Sprignell baronets
The Sprignell Baronetcy, of Coppenthorp, now called Copmanthorpe, in the historic county of Yorkshire, was a title in the Baronetage of England. It was created on 14 August 1641 for Richard Sprignell. The title became extinct on the death of the third Baronet in 1691.
Sprignell baronets, of Coppenthorp (1641)
Sir Richard Sprignell, 1st Baronet (1599–1659)

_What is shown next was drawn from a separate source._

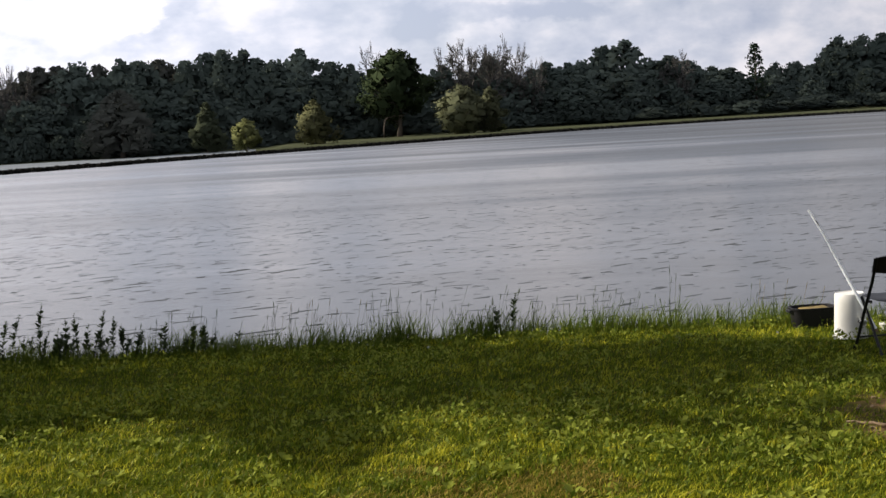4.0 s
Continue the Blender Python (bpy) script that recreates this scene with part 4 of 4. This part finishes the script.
def build_lawn():
    rng = np.random.default_rng(3)
    want, base, hs, dry = 190000, [], [], []
    y = 4.6 + 7.7 * rng.uniform(0, 1, want) ** 1.2
    x = (-0.70 + 1.14 * rng.uniform(0, 1, want)) * y + rng.normal(0, 0.22, want)
    y = y - np.abs(rng.normal(0, 0.35, want)) * (y < 5.6)
    for px, py in zip(x, y):
        n1 = noise.noise((px * 0.8, py * 0.8, 9.0))
        if rng.uniform() < bare_earth(px, py) * 0.97 or py > shore_y(px) - 0.02:
            continue
        if rng.uniform() < dry_turf(px, py) * 0.8:
            dry.append((px, py, lawn_z(px, py) - 0.004))
            continue
        base.append((px, py, lawn_z(px, py) - 0.004))
        hs.append((0.038 + 0.018 * n1 + 0.036 * noise.noise((px * 6.5, py * 6.5, 1.0))) * rng.uniform(0.6, 1.5) * (1 + 0.6 * max(0, py - 11.6)))
    base, hs = np.array(base), np.array(hs)
    n = len(base)
    ob = new("lawn_grass", blades_mesh("lawn_grass", rng, base, hs, rng.uniform(0.004, 0.012, n), rng.uniform(0.2, 1.0, n), BLADE, 2))
    tagged(ob, "short yellow-green mown grass blades of the lawn", "grass", kind="stuff")
    # coarser grass over the rest of the lawn
    far = 120000
    fx, fy = rng.uniform(-15, 11, far), rng.uniform(-9, 12.0, far)
    ok = ~((fy > 4.4) & (fx > -0.70 * fy - 0.1) & (fx < 0.44 * fy + 0.1))
    rest = [(px, py, lawn_z(px, py) - 0.004) for px, py in zip(fx[ok], fy[ok]) if bare_earth(px, py) < 0.3 and py < shore_y(px) - 0.05]
    rest = np.array(rest)
    k = len(rest)
    ob = new("lawn_grass", blades_mesh("lawn_grass", rng, rest, rng.uniform(0.04, 0.09, k), rng.uniform(0.02, 0.04, k), rng.uniform(0.2, 1.0, k), BLADE, 1))
    tagged(ob, "short green mown grass covering the open lawn", "grass", kind="stuff")
    dry = np.array(dry)
    k = len(dry)
    ob = new("dry_grass", blades_mesh("dry_grass", rng, dry, rng.uniform(0.02, 0.055, k), rng.uniform(0.004, 0.009, k), rng.uniform(0.5, 1.4, k), STRAW_BLADE, 2))
    tagged(ob, "ochre patch of dry scorched grass in the lawn", "grass", kind="stuff")
    # clover and plantain among the grass: paired kites lying almost flat
    m = 24000
    x, y = rng.uniform(-9.0, 5.5, m), 4.6 + 7.2 * rng.uniform(0, 1, m) ** 1.1
    pts = []
    for px, py in zip(x, y):
        if noise.noise((px * 0.9, py * 0.9, 15.0)) + 0.5 * noise.noise((px * 3.3, py * 3.3, 4.0)) + rng.uniform(-0.35, 0.35) > 0.08 and rng.uniform() > max(bare_earth(px, py), 0.8 * dry_turf(px, py)):
            k = rng.integers(2, 6)
            for _ in range(k):
                qx, qy = px + rng.normal(0, 0.025), py + rng.normal(0, 0.025)
                pts.append((qx, qy, lawn_z(qx, qy) + rng.uniform(0.04, 0.10)))
    pts = np.array(pts)
    v, q = leaf_quads(rng, pts, 0.018, 0.0, 2.0)
    v = v.reshape(-1, 4, 3)
    ob = new("clover", mesh_np("clover", v.reshape(-1, 3), q, BROAD))
    tagged(ob, "pale clover and plantain leaves scattered through the lawn", "clover", kind="stuff")


build_lawn()


def plantain(rng, x, y, scale=1.0):
    """A rosette of broad pale leaves in the turf."""
    top = new("plantain")
    top.location = (x, y, lawn_z(x, y))
    for i in range(int(rng.integers(3, 7))):
        a, ln = i * 2.4 + rng.uniform(-0.3, 0.3), 0.085 * scale * rng.uniform(0.7, 1.2)
        w = ln * 0.36
        d, s = Vector((math.cos(a), math.sin(a), 0)), Vector((-math.sin(a), math.cos(a), 0))
        up = rng.uniform(0.7, 1.8)
        rows = [(0.0, 0.10), (0.35, 0.9), (0.65, 1.0), (0.88, 0.55), (1.0, 0.03)]
        verts, faces = [], []
        for t, k in rows:
            c = d * ln * t + Vector((0, 0, ln * up * (t - 0.45 * t * t) + 0.012))
            verts += [c - s * w * k + Vector((0, 0, 0.006)), c, c + s * w * k + Vector((0, 0, 0.006))]
        for r in range(len(rows) - 1):
            faces += [(3 * r, 3 * r + 1, 3 * r + 4, 3 * r + 3), (3 * r + 1, 3 * r + 2, 3 * r + 5, 3 * r + 4)]
        part("leaf", mesh_of("leaf", verts, faces, BROAD, True), None, top)
    return tagged(top, "rosette of pale broad leaves in the lawn", "plantain", "rosettes in the lawn")


def dandelion(rng, x, y):
    top = new("dandelion")
    z = lawn_z(x, y)
    top.location = (x, y, z)
    h = rng.uniform(0.07, 0.13)
    part("stem", tube_bm([(0, 0, -0.01), (0.004, 0, h * 0.5), (0.008, 0, h)], [0.0022, 0.002, 0.0018], 5), BROAD, top)
    bm = bmesh.new()
    bmesh.ops.create_icosphere(bm, subdivisions=2, radius=0.008, matrix=Matrix.Translation((0.008, 0, h + 0.012)))
    for v in bm.verts:
        v.co += Vector(rng.normal(0, 0.0018, 3))
    part("seed_head", bm, FLUFF, top, "white fluffy seed head")
    return tagged(top, "dandelion with a white seed head in the lawn", "dandelion", "dandelions")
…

Sir Richard Sprignell was born around 1603 to Robert and Susan Sprignell of Hornsey in the County of Middlesex. He attended Brasenose College, Oxford, between 1620 and 1622. On his mother's death in 1627 he inherited some houses in Whitefriars Street, the Manors of Great and Little Maldon in Essex and Copmanthorpe in Yorkshire in addition to his parents' dwelling house, garden and fields in the parish of Hornsey in the county of Middlesex. On this site in Highgate Village he commissioned an extremely fine new house, later called Cromwell House, built 1637-8, which is now a Grade I listed building. He became a Captain of Train-Bands in 1634 and a governor of the Highgate grammar school in 1639. Sprignell was created a Baronet in 1641.He married Anne, daughter of Judith Chamberlaine and Gideon Delaune, apothecary to Anne of Denmark, James I's consort, by far the most prominent member of the Guild of Apothecaries and sometimes called its founder. Although a foreign national, he obtained the freedom of the City at the King's request, and was elected Master of the Apothecaries after a contest in 1628, and again in 1636.
Sir Richard and Anne had two sons that survived, Robert and William. Sir Richard died in 1659.